### What the task asks
Search the listing for "objects" and copy every line where it appears.

Records with scene code:
☆ ☆ ☆ ☆ ☆

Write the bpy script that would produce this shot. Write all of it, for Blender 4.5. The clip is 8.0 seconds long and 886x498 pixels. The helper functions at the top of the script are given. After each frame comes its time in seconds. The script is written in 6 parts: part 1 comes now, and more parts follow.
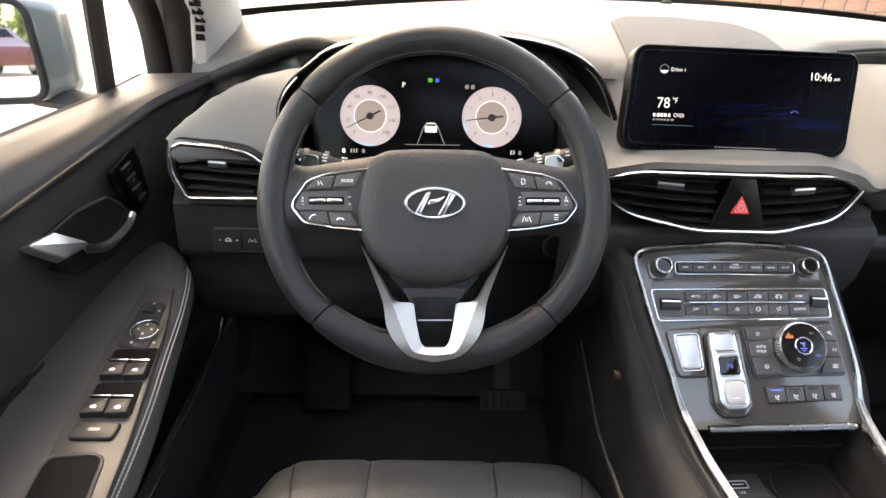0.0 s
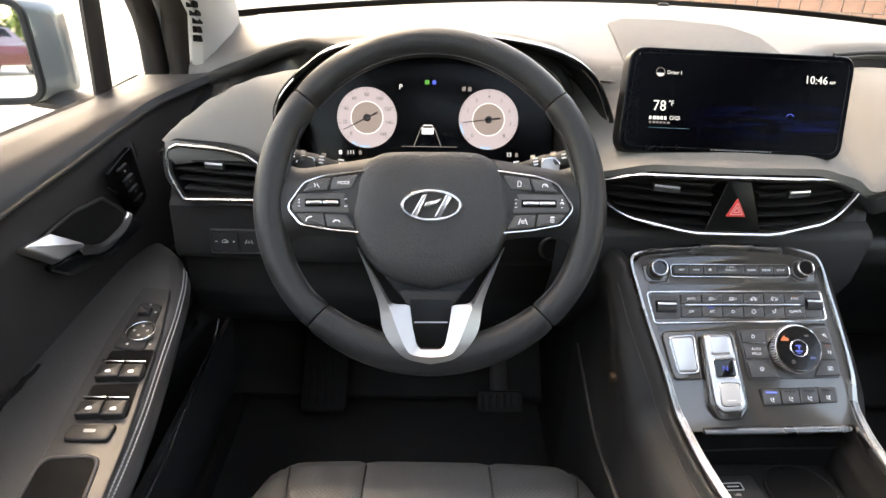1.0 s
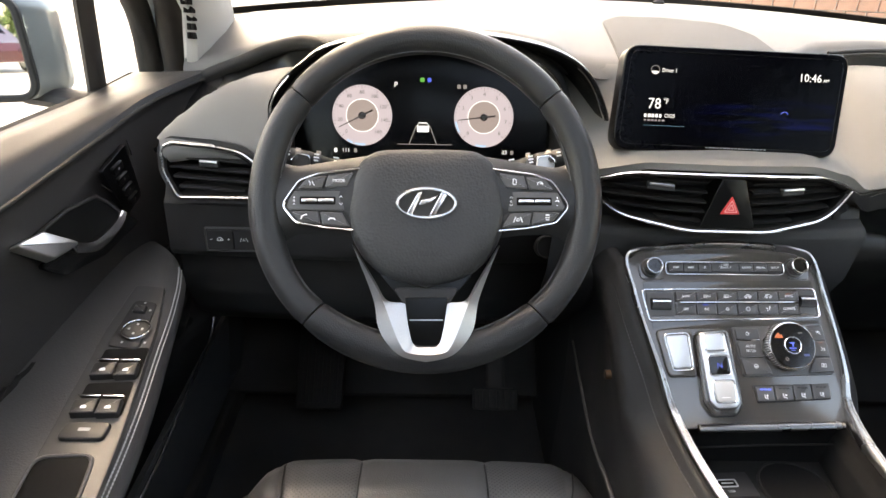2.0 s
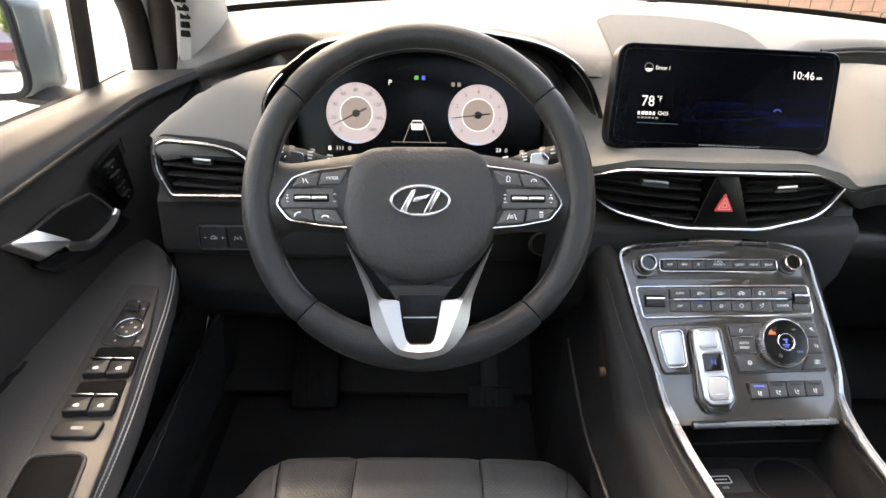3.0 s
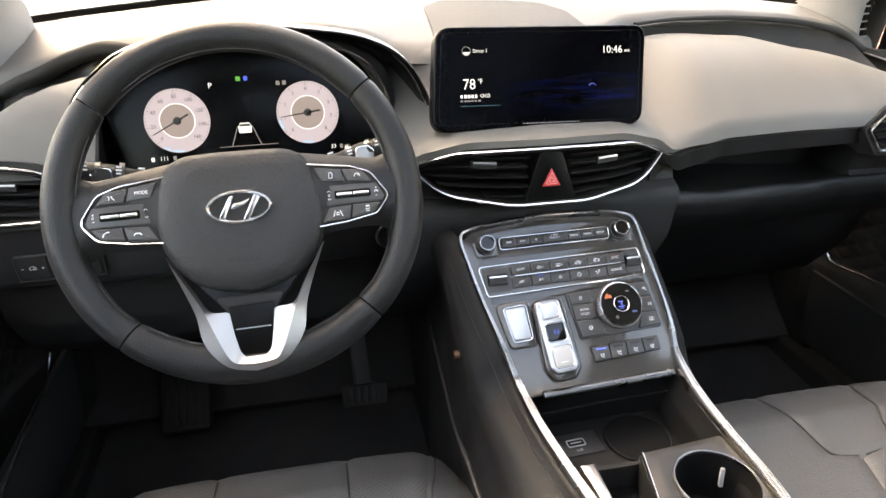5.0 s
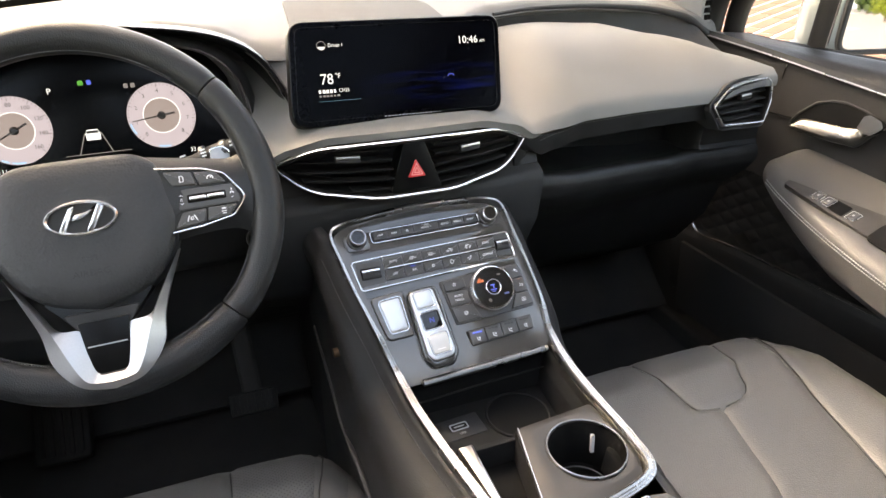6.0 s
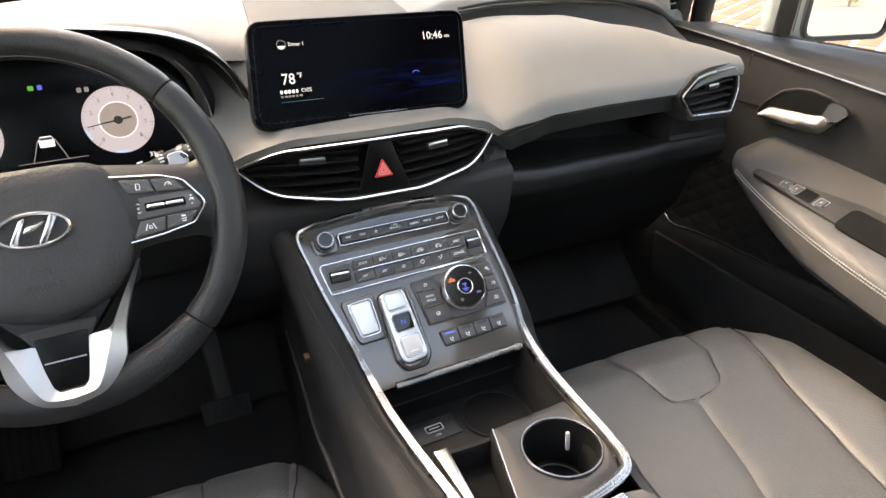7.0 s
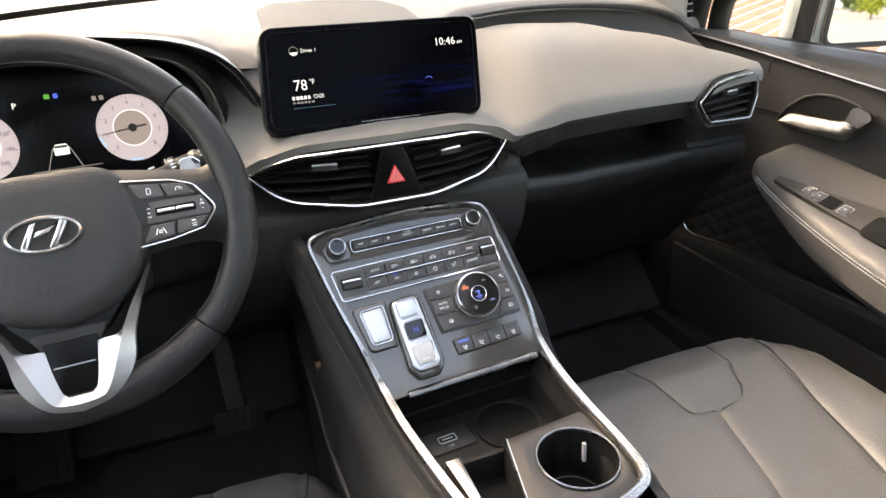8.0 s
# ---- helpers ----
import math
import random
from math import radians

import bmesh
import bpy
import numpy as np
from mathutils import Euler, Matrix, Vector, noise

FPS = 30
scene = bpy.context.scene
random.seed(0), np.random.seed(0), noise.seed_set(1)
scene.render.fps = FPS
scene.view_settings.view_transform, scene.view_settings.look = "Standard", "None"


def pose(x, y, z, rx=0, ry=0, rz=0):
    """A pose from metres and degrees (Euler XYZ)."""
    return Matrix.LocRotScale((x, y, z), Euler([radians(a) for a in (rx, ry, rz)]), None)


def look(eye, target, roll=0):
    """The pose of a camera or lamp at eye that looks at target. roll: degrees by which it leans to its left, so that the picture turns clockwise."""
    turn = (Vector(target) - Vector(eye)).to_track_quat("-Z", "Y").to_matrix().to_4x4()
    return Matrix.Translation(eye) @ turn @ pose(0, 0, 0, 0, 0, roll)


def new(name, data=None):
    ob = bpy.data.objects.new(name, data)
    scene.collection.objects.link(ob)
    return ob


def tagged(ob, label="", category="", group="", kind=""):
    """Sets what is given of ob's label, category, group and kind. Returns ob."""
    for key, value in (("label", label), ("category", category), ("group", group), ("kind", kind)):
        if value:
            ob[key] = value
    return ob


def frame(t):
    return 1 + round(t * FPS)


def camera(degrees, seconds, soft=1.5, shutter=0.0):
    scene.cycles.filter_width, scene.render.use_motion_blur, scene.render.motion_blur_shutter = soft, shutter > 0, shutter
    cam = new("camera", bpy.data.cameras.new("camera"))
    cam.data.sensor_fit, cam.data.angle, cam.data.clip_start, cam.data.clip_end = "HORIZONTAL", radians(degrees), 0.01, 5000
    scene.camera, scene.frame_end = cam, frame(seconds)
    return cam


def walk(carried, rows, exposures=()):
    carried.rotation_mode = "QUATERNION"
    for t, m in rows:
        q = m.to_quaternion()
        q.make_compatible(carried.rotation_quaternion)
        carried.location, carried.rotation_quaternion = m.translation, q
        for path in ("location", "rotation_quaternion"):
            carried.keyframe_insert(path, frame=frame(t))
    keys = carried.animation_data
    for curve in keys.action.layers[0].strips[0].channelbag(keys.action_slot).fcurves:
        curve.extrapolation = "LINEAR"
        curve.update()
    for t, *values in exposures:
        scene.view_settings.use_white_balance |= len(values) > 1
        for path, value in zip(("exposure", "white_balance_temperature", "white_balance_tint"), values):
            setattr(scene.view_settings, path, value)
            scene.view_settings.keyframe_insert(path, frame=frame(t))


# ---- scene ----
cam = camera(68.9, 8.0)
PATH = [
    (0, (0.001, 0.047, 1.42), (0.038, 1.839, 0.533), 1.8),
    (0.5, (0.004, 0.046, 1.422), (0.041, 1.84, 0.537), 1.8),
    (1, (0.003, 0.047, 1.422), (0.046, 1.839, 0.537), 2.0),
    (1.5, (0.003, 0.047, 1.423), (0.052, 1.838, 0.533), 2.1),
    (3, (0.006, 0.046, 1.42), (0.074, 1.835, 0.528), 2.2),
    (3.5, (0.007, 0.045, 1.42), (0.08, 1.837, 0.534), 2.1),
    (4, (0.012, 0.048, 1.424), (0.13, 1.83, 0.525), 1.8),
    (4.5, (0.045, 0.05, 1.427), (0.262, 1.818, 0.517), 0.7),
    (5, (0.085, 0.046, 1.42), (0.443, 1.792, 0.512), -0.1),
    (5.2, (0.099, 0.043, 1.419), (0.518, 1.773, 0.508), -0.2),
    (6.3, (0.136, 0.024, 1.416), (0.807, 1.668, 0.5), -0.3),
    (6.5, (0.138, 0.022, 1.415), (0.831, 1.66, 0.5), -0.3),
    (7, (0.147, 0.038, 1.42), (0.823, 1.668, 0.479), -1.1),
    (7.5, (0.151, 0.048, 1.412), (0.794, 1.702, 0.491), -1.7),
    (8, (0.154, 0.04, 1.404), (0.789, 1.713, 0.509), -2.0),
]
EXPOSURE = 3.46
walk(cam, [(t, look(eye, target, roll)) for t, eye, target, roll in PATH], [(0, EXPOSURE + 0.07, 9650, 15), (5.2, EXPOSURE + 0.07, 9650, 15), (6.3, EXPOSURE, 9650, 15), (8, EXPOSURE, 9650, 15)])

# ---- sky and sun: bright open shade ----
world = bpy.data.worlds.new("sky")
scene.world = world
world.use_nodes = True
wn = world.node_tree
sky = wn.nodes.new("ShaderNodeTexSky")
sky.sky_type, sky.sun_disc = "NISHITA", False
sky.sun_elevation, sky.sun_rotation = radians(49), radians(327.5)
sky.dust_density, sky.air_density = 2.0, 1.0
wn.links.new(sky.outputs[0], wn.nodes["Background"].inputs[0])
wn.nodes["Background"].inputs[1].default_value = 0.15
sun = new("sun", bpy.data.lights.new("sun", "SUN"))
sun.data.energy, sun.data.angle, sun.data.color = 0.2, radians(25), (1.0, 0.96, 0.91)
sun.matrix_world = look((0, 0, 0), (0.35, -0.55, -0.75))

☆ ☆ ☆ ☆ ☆

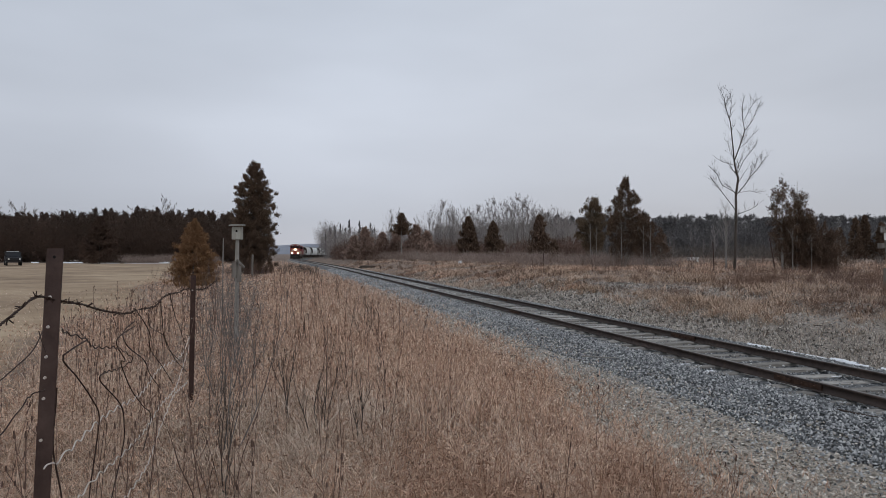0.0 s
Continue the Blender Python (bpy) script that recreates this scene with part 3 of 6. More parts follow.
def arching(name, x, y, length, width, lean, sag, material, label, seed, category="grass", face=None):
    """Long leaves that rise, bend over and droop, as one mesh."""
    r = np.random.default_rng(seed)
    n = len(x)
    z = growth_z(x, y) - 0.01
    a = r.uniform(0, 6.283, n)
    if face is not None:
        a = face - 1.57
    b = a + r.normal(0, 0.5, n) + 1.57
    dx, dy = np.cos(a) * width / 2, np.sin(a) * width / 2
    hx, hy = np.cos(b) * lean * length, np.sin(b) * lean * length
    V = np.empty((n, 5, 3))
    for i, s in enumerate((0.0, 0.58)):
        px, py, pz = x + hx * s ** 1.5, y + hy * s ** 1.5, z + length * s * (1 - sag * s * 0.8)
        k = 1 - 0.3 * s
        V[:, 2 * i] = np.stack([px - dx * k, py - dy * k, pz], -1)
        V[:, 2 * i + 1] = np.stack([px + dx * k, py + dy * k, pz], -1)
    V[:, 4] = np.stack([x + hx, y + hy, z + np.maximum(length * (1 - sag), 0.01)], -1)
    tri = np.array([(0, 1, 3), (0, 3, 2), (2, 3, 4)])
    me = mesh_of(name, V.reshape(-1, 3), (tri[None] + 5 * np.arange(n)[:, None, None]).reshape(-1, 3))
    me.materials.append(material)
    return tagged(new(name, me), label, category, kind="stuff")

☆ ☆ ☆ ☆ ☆

### Answer to this exercise
    ob = bpy.data.objects.new(name, data)
    scene.collection.objects.link(ob)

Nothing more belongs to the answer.